Центральная аллея подводила к несохранившнмся западным «готическим» воротам, возведенным М. А. Дмитриевым-Мамоновым. Они напоминали ворота Конного двора и занимали место между двумя хозяйственными постройками XVIII века. Ближе к реке двухэтажное строение имело вход с противоположной парку стороны и первоначально состояло из пяти одинаковых помещений на каждом этаже. После ремонтов в 1930-х годах корпус стал шире, появился коридор, а в больших комнатах встроенные перегородки. Стоящая рядом одноэтажная постройка переделывалась меньше.

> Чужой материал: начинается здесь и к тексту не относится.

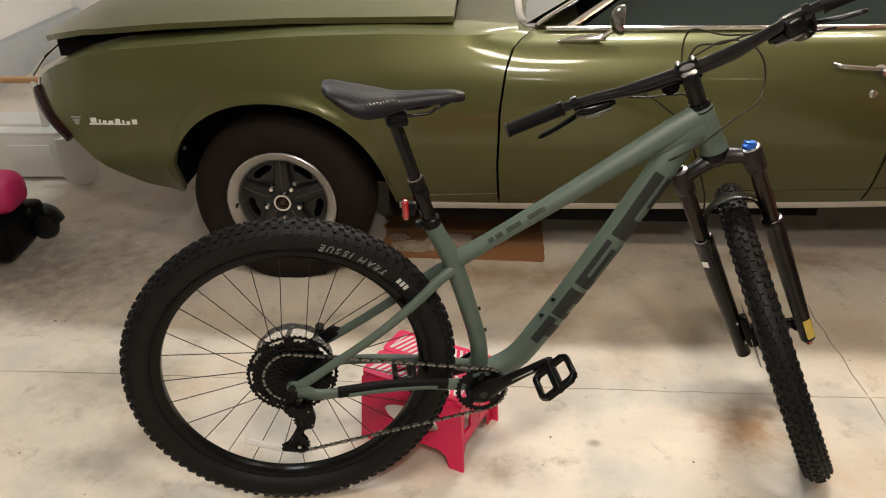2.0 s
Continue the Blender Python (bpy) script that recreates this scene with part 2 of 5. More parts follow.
M["cable"] = mat("cable_sheath", (0.018, 0.016, 0.009), 0.35, spec=0.3, bump=0.0)
M["torn"] = mat("torn_paper", (0.38, 0.32, 0.25), 0.9, vary=0.3, scale=26, bump=0.5, dirt=(0.17, 0.09, 0.04), dirt_sheen_amount=0.9, dirt_sheen_scale=24)
M["cardboard"] = mat("cardboard", (0.27, 0.125, 0.05), 0.8, vary=0.15, scale=5, bump=0.15, dirt=(0.10, 0.05, 0.022), dirt_sheen_amount=0.9)


# ---- mesh helpers ----
def part(name, bm, material, parent, label="", smooth=True):
    me = bpy.data.meshes.new(name)
    bmesh.ops.recalc_face_normals(bm, faces=bm.faces)
    bm.to_mesh(me)
    bm.free()
    me.materials.append(material)
    if smooth:
        me.shade_smooth()
        me.set_sharp_from_angle(angle=radians(38))
    ob = new(name, me)
    ob.parent = parent
    if label:
        ob["label"] = label
    return ob


def thing(name, label, category, m=None, group="", kind=""):
    ob = new(name)
    ob.empty_display_size = 0.1
    if m is not None:
        ob.matrix_basis = m
    return tagged(ob, label, category, group, kind)


def solid(name, bm, material, label="", category="", group="", kind="", smooth=True):
    return tagged(part(name, bm, material, None, "", smooth), label, category, group, kind)


def again(ob, parent, m):
    """Another part on the same mesh."""
    o = new(ob.name.split(".")[0], ob.data)
    o.parent = parent
    o.matrix_basis = m
    return o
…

В нее включены два корпуса середины XVIII века, что отчетливо видно на фасаде – сохранились угловые рустованные лопатки и окна первоначальной формы, также обрамленные рустом.
Перпендикулярно этим строениям расположено здание бывшей оранжереи, возведенное еще в XVIII веке, но основательно перестроенное при С. М. Голицыне. При переделке здания под жилье большое помещение было разгорожено на комнаты, расширены оконные проемы, пристроены во втором этаже балконы. Архитектурно проработана лишь центральная часть этого корпуса – ризалит, увенчанный полукруглым фронтоном, в который, в свою очередь, вписан треугольной формы фронтон с окном.
В прошлом за этими постройками начиналась большая березовая роща. На ее месте поднялся теперь современный поселок.
Последний владелец Дубровиц вынужден был мириться с неудобствами от постоянного присутствия в усадьбе дачников. Сезонная публика основательно вытаптывала парк и особенно попортила земляную катальную горку возле церкви, потому что неторопливому движению по круговой, обсаженной кустарником дорожке «предпочитала всход на вершину прямым путем».
С горки была хорошо видна выстроенная на средства С. М. Голицына в 1872 году Короваевская писчебумажная фабрика, стоявшая напротив стрелки Десны и Пахры в деревне Беляево. Позднее фабрика перешла в собственность голицынского управляющего М. А. Поливанова. Автор написанной около восьмидесяти лет назад брошюры о Дубровицах, увидев фабрику близ усадьбы, сокрушенно заметил: «Промышленный дух забрался и в этот идиллический уголок!»